◆ **Problem statement**
Leave out the pictures and repeat the rest of the material exactly.

◆ **Data section**
## Start

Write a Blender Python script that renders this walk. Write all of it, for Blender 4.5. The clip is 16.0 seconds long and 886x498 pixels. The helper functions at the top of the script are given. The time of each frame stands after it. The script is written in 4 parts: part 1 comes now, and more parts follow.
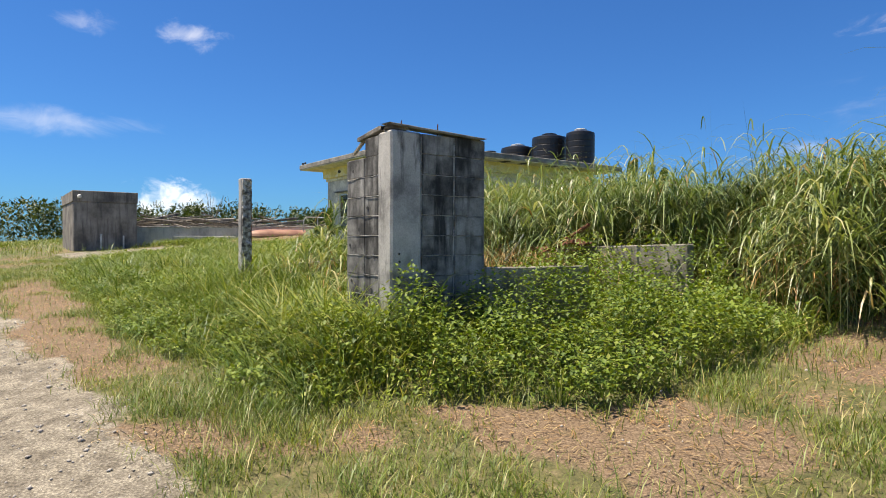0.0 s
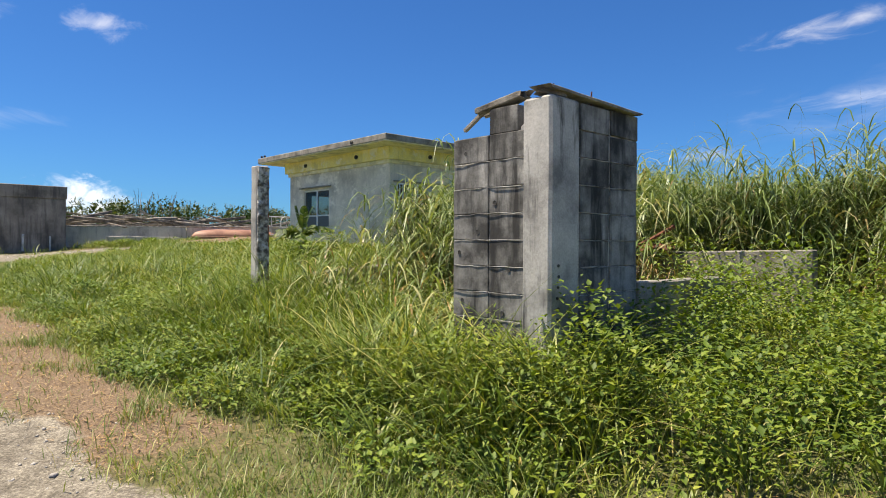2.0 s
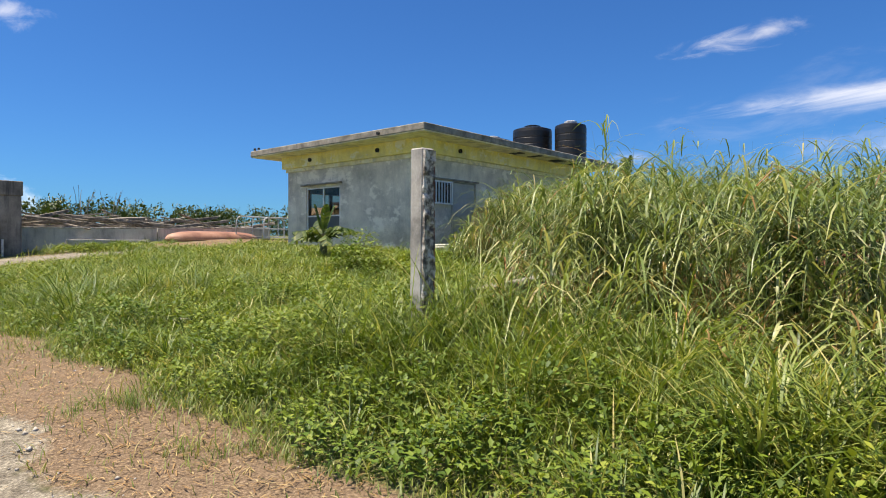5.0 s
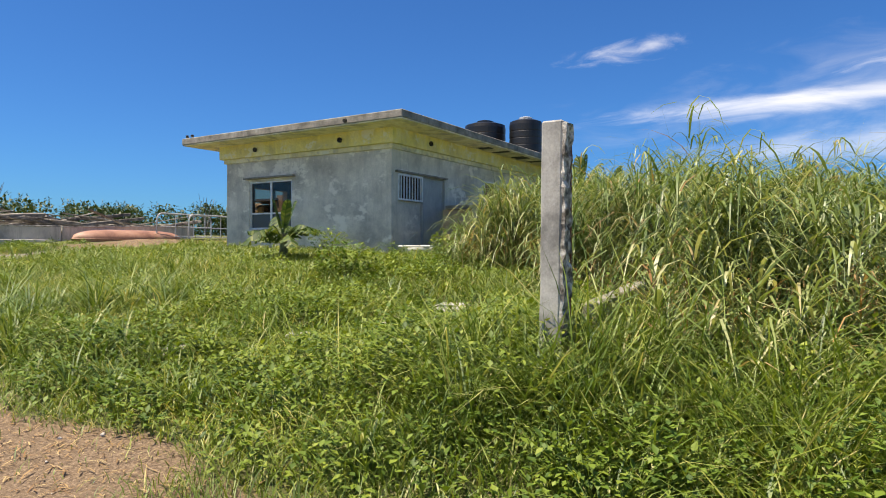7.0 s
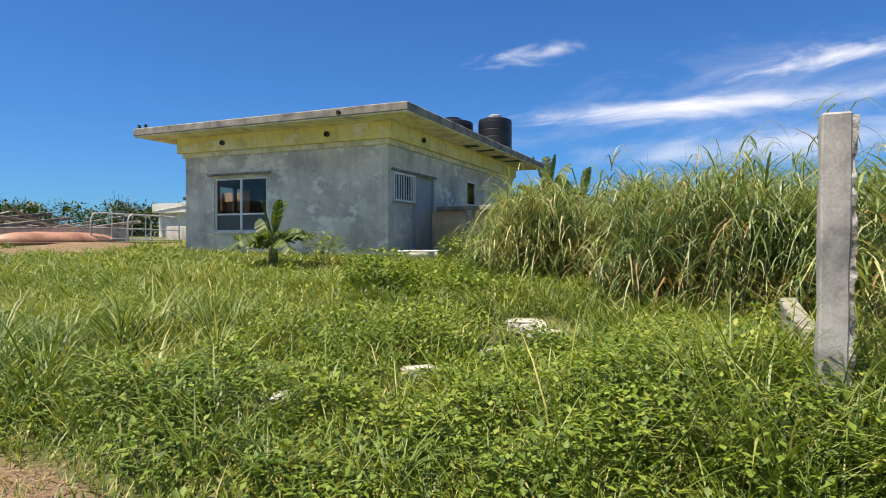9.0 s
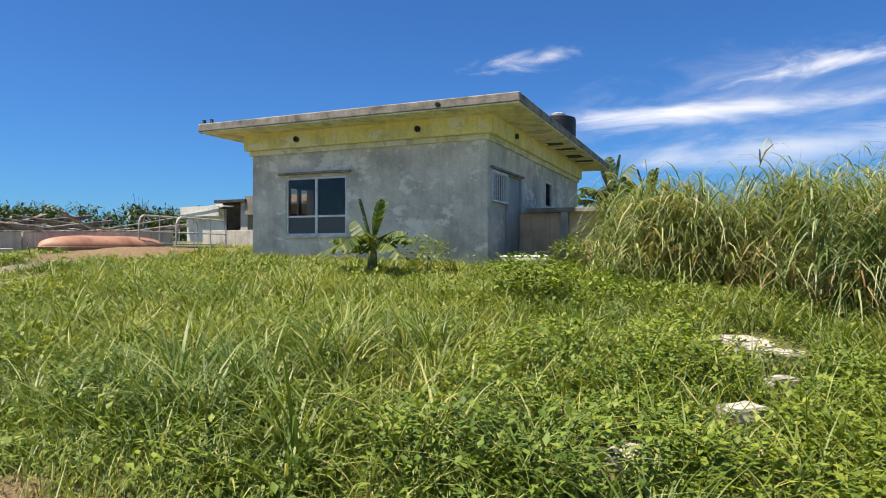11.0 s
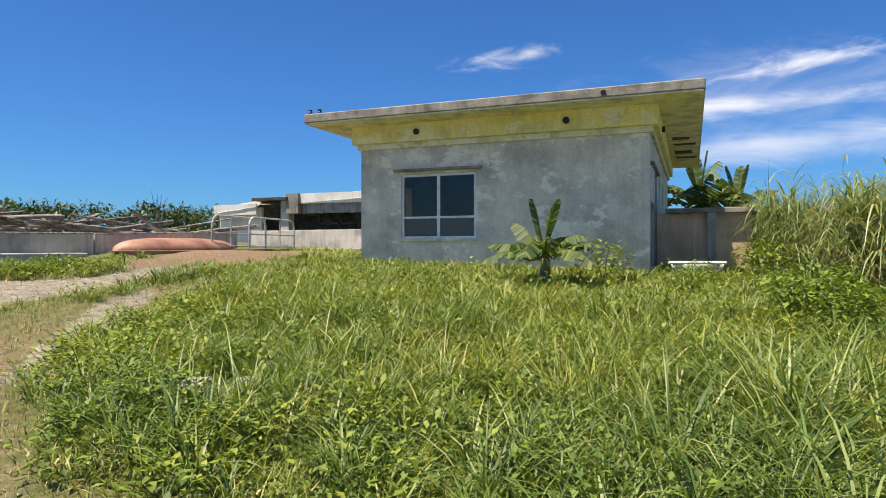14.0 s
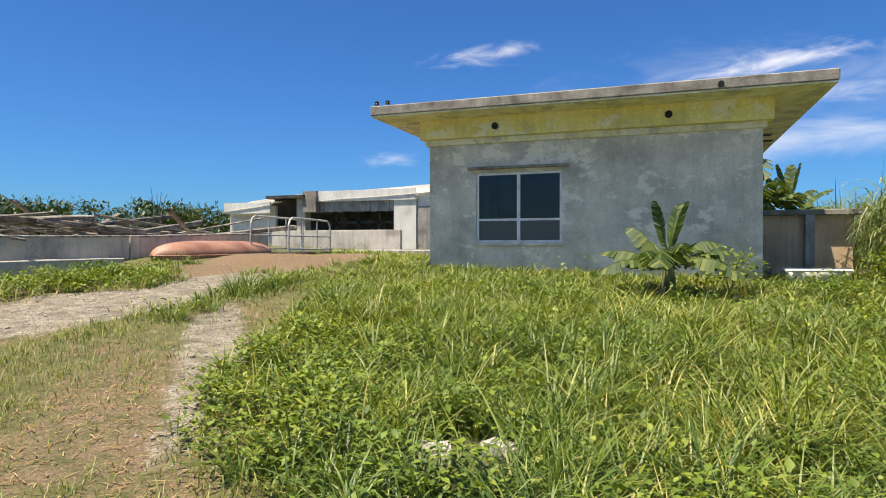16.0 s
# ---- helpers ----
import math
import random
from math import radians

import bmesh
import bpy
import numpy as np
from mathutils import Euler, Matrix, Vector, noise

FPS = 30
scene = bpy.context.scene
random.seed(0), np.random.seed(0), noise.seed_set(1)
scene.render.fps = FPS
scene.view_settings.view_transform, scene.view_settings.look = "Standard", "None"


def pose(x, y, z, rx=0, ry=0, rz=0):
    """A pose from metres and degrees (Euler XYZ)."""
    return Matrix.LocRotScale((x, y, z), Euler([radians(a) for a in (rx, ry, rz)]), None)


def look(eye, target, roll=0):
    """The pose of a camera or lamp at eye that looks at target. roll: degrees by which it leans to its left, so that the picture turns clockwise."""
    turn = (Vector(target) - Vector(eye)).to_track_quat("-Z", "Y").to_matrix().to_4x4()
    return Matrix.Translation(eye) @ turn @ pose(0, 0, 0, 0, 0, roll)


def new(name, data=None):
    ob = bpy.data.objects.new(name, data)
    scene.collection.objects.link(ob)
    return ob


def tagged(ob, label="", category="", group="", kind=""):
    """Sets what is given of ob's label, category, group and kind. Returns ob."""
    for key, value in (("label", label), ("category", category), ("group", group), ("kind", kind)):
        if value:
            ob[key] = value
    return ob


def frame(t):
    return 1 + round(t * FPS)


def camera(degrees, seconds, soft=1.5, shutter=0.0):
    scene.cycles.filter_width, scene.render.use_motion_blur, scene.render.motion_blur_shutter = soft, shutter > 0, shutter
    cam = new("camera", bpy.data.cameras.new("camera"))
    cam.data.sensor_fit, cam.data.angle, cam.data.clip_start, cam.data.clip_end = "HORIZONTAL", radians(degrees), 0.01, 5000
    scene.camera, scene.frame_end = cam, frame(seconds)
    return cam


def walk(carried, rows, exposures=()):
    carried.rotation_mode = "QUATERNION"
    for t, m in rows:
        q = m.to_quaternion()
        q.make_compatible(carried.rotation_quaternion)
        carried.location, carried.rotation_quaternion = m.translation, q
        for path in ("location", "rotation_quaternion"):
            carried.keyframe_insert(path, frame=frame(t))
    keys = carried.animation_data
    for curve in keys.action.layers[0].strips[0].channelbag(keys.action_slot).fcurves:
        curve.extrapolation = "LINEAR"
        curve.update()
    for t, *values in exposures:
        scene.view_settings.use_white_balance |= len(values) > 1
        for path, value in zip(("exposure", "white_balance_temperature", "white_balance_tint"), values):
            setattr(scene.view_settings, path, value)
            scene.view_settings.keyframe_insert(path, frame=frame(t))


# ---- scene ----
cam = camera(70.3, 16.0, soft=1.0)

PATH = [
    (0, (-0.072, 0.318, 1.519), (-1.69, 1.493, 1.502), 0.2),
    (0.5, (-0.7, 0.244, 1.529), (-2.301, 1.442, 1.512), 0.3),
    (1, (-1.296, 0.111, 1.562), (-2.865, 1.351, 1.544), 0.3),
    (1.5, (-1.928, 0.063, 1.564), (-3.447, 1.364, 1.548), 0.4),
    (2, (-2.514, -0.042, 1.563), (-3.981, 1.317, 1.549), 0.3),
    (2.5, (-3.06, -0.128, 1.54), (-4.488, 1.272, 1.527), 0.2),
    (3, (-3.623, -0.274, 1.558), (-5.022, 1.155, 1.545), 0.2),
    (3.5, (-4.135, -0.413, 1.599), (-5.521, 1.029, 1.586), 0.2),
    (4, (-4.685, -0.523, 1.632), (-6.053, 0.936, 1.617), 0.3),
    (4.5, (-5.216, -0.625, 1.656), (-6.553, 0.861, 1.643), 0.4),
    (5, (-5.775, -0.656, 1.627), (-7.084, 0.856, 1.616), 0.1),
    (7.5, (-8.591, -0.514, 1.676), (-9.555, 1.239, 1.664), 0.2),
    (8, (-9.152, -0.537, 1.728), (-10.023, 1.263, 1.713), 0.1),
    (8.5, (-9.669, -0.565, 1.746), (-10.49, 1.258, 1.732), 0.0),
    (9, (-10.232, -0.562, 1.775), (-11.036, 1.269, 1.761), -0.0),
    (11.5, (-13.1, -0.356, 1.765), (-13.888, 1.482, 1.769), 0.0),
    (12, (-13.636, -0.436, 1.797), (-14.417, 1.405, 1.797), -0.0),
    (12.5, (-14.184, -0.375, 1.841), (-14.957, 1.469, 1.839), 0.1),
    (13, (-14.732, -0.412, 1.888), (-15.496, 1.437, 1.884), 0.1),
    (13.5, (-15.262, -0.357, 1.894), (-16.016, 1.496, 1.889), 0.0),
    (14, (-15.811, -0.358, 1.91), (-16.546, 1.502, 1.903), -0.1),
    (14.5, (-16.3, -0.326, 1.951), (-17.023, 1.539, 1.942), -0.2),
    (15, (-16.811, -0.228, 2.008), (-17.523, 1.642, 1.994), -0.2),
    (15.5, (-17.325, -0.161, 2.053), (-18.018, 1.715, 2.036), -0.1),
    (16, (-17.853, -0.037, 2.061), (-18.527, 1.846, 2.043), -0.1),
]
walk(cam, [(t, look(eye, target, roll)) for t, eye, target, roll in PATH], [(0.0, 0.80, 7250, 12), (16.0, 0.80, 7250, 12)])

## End

◆ **Complete answer**
Write a Blender Python script that renders this walk. Write all of it, for Blender 4.5. The clip is 16.0 seconds long and 886x498 pixels. The helper functions at the top of the script are given. The time of each frame stands after it. The script is written in 4 parts: part 1 comes now, and more parts follow.
0.0 s
2.0 s
5.0 s
7.0 s
9.0 s
11.0 s
14.0 s
16.0 s
# ---- helpers ----
import math
import random
from math import radians

import bmesh
import bpy
import numpy as np
from mathutils import Euler, Matrix, Vector, noise

FPS = 30
scene = bpy.context.scene
random.seed(0), np.random.seed(0), noise.seed_set(1)
scene.render.fps = FPS
scene.view_settings.view_transform, scene.view_settings.look = "Standard", "None"


def pose(x, y, z, rx=0, ry=0, rz=0):
    """A pose from metres and degrees (Euler XYZ)."""
    return Matrix.LocRotScale((x, y, z), Euler([radians(a) for a in (rx, ry, rz)]), None)


def look(eye, target, roll=0):
    """The pose of a camera or lamp at eye that looks at target. roll: degrees by which it leans to its left, so that the picture turns clockwise."""
    turn = (Vector(target) - Vector(eye)).to_track_quat("-Z", "Y").to_matrix().to_4x4()
    return Matrix.Translation(eye) @ turn @ pose(0, 0, 0, 0, 0, roll)


def new(name, data=None):
    ob = bpy.data.objects.new(name, data)
    scene.collection.objects.link(ob)
    return ob


def tagged(ob, label="", category="", group="", kind=""):
    """Sets what is given of ob's label, category, group and kind. Returns ob."""
    for key, value in (("label", label), ("category", category), ("group", group), ("kind", kind)):
        if value:
            ob[key] = value
    return ob


def frame(t):
    return 1 + round(t * FPS)


def camera(degrees, seconds, soft=1.5, shutter=0.0):
    scene.cycles.filter_width, scene.render.use_motion_blur, scene.render.motion_blur_shutter = soft, shutter > 0, shutter
    cam = new("camera", bpy.data.cameras.new("camera"))
    cam.data.sensor_fit, cam.data.angle, cam.data.clip_start, cam.data.clip_end = "HORIZONTAL", radians(degrees), 0.01, 5000
    scene.camera, scene.frame_end = cam, frame(seconds)
    return cam


def walk(carried, rows, exposures=()):
    carried.rotation_mode = "QUATERNION"
    for t, m in rows:
        q = m.to_quaternion()
        q.make_compatible(carried.rotation_quaternion)
        carried.location, carried.rotation_quaternion = m.translation, q
        for path in ("location", "rotation_quaternion"):
            carried.keyframe_insert(path, frame=frame(t))
    keys = carried.animation_data
    for curve in keys.action.layers[0].strips[0].channelbag(keys.action_slot).fcurves:
        curve.extrapolation = "LINEAR"
        curve.update()
    for t, *values in exposures:
        scene.view_settings.use_white_balance |= len(values) > 1
        for path, value in zip(("exposure", "white_balance_temperature", "white_balance_tint"), values):
            setattr(scene.view_settings, path, value)
            scene.view_settings.keyframe_insert(path, frame=frame(t))


# ---- scene ----
cam = camera(70.3, 16.0, soft=1.0)

PATH = [
    (0, (-0.072, 0.318, 1.519), (-1.69, 1.493, 1.502), 0.2),
    (0.5, (-0.7, 0.244, 1.529), (-2.301, 1.442, 1.512), 0.3),
    (1, (-1.296, 0.111, 1.562), (-2.865, 1.351, 1.544), 0.3),
    (1.5, (-1.928, 0.063, 1.564), (-3.447, 1.364, 1.548), 0.4),
    (2, (-2.514, -0.042, 1.563), (-3.981, 1.317, 1.549), 0.3),
    (2.5, (-3.06, -0.128, 1.54), (-4.488, 1.272, 1.527), 0.2),
    (3, (-3.623, -0.274, 1.558), (-5.022, 1.155, 1.545), 0.2),
    (3.5, (-4.135, -0.413, 1.599), (-5.521, 1.029, 1.586), 0.2),
    (4, (-4.685, -0.523, 1.632), (-6.053, 0.936, 1.617), 0.3),
    (4.5, (-5.216, -0.625, 1.656), (-6.553, 0.861, 1.643), 0.4),
    (5, (-5.775, -0.656, 1.627), (-7.084, 0.856, 1.616), 0.1),
    (7.5, (-8.591, -0.514, 1.676), (-9.555, 1.239, 1.664), 0.2),
    (8, (-9.152, -0.537, 1.728), (-10.023, 1.263, 1.713), 0.1),
    (8.5, (-9.669, -0.565, 1.746), (-10.49, 1.258, 1.732), 0.0),
    (9, (-10.232, -0.562, 1.775), (-11.036, 1.269, 1.761), -0.0),
    (11.5, (-13.1, -0.356, 1.765), (-13.888, 1.482, 1.769), 0.0),
    (12, (-13.636, -0.436, 1.797), (-14.417, 1.405, 1.797), -0.0),
    (12.5, (-14.184, -0.375, 1.841), (-14.957, 1.469, 1.839), 0.1),
    (13, (-14.732, -0.412, 1.888), (-15.496, 1.437, 1.884), 0.1),
    (13.5, (-15.262, -0.357, 1.894), (-16.016, 1.496, 1.889), 0.0),
    (14, (-15.811, -0.358, 1.91), (-16.546, 1.502, 1.903), -0.1),
    (14.5, (-16.3, -0.326, 1.951), (-17.023, 1.539, 1.942), -0.2),
    (15, (-16.811, -0.228, 2.008), (-17.523, 1.642, 1.994), -0.2),
    (15.5, (-17.325, -0.161, 2.053), (-18.018, 1.715, 2.036), -0.1),
    (16, (-17.853, -0.037, 2.061), (-18.527, 1.846, 2.043), -0.1),
]
walk(cam, [(t, look(eye, target, roll)) for t, eye, target, roll in PATH], [(0.0, 0.80, 7250, 12), (16.0, 0.80, 7250, 12)])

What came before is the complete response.